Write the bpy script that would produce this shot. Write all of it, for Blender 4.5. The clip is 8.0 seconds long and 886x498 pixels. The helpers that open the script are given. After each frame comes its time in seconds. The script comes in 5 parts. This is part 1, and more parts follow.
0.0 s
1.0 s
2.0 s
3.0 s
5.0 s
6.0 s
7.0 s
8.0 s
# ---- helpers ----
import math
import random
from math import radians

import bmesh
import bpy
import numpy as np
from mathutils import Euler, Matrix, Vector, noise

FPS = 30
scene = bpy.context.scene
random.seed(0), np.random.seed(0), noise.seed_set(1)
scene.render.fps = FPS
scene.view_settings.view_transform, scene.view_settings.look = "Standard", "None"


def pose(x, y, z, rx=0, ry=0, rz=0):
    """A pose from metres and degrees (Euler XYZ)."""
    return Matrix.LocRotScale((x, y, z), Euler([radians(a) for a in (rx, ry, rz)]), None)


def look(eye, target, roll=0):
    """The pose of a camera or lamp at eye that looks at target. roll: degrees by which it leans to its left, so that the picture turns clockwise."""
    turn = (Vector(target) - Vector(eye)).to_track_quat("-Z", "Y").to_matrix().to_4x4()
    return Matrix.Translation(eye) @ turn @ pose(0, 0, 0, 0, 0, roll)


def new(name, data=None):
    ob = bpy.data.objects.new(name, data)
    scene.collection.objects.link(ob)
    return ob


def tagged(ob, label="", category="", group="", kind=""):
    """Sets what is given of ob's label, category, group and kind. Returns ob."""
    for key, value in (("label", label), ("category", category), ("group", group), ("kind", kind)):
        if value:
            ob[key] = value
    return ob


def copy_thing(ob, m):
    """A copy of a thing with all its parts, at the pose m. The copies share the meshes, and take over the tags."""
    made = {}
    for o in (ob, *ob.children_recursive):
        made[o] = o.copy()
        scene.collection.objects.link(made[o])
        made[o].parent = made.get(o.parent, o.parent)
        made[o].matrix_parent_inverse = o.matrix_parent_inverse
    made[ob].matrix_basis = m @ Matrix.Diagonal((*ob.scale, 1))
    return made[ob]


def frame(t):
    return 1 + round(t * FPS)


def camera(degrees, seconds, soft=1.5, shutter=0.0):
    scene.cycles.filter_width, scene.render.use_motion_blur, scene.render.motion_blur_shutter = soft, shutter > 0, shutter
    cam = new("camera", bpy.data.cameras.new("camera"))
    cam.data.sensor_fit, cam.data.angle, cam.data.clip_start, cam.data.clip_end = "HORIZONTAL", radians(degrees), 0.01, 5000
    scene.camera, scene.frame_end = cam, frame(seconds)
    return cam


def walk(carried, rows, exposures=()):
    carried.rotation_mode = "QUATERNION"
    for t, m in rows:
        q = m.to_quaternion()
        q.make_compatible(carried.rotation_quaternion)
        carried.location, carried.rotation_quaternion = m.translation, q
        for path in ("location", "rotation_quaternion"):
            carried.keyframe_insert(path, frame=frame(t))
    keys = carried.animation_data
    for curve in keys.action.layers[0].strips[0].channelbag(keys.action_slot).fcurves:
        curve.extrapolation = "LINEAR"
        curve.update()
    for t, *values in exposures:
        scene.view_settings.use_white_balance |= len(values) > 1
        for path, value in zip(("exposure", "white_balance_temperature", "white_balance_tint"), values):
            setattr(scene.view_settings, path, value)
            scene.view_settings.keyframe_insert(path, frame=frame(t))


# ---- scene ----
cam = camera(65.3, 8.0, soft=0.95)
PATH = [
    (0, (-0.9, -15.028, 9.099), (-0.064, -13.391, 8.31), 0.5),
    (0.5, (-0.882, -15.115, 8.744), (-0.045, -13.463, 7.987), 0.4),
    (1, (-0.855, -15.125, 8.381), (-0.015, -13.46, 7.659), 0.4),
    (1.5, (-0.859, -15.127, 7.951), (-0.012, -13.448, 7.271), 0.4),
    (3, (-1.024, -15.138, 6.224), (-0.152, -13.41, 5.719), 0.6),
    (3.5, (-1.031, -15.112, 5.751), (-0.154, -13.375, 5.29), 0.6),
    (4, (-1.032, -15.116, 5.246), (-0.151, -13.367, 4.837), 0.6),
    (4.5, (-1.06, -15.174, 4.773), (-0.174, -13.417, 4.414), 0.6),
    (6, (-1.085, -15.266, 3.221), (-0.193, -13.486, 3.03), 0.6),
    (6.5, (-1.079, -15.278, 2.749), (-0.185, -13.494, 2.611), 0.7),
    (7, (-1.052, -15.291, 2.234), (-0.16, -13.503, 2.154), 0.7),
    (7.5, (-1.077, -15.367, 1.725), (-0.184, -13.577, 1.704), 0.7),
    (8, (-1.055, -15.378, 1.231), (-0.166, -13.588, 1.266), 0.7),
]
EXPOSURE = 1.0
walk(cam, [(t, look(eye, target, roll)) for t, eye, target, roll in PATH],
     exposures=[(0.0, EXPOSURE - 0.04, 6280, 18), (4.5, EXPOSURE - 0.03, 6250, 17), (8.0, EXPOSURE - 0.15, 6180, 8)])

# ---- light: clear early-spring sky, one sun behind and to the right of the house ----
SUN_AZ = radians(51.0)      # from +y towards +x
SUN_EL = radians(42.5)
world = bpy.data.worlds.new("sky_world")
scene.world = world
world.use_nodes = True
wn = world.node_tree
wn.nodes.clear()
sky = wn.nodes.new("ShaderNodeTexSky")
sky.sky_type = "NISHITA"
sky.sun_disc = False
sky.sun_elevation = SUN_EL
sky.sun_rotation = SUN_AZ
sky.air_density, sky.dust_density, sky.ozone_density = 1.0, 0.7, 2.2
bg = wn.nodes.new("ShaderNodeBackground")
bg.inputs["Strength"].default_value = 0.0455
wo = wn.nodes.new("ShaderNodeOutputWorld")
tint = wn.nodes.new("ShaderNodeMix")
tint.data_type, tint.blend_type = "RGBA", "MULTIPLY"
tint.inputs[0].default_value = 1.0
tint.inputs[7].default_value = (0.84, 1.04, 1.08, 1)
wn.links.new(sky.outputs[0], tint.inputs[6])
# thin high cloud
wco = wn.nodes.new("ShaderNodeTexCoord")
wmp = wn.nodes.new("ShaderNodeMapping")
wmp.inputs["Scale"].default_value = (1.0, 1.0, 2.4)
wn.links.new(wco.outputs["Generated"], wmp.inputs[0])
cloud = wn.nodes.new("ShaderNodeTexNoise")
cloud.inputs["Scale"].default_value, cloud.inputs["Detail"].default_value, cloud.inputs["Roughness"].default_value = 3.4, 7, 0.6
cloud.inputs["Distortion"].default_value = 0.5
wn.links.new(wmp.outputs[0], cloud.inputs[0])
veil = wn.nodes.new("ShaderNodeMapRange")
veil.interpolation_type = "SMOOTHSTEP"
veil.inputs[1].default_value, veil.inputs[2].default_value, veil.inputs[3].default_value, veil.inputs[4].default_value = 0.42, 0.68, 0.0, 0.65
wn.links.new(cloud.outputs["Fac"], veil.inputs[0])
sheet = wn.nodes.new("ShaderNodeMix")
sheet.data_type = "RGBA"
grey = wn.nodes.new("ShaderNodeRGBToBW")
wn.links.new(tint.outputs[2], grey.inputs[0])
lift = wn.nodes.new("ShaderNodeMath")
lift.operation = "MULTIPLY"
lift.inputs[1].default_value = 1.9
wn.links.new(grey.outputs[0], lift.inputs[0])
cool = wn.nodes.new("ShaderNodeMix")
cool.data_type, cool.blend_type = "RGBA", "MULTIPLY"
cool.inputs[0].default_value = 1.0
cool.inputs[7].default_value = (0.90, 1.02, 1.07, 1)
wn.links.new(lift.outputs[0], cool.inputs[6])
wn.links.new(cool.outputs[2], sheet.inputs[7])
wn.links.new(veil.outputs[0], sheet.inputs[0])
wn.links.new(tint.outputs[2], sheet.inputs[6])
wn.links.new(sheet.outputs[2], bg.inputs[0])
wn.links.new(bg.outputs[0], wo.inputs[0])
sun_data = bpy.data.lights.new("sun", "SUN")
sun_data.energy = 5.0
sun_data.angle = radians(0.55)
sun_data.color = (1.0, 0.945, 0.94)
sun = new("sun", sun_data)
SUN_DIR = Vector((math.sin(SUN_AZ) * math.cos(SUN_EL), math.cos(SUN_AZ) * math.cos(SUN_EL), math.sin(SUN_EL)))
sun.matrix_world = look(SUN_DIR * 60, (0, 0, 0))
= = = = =
_Problem details:_ Only the lines from the first line of the material above through the line that contains "from math import radians" should be quoted, each one exactly.

_Task solution:_
Write the bpy script that would produce this shot. Write all of it, for Blender 4.5. The clip is 8.0 seconds long and 886x498 pixels. The helpers that open the script are given. After each frame comes its time in seconds. The script comes in 5 parts. This is part 1, and more parts follow.
0.0 s
1.0 s
2.0 s
3.0 s
5.0 s
6.0 s
7.0 s
8.0 s
# ---- helpers ----
import math
import random
from math import radians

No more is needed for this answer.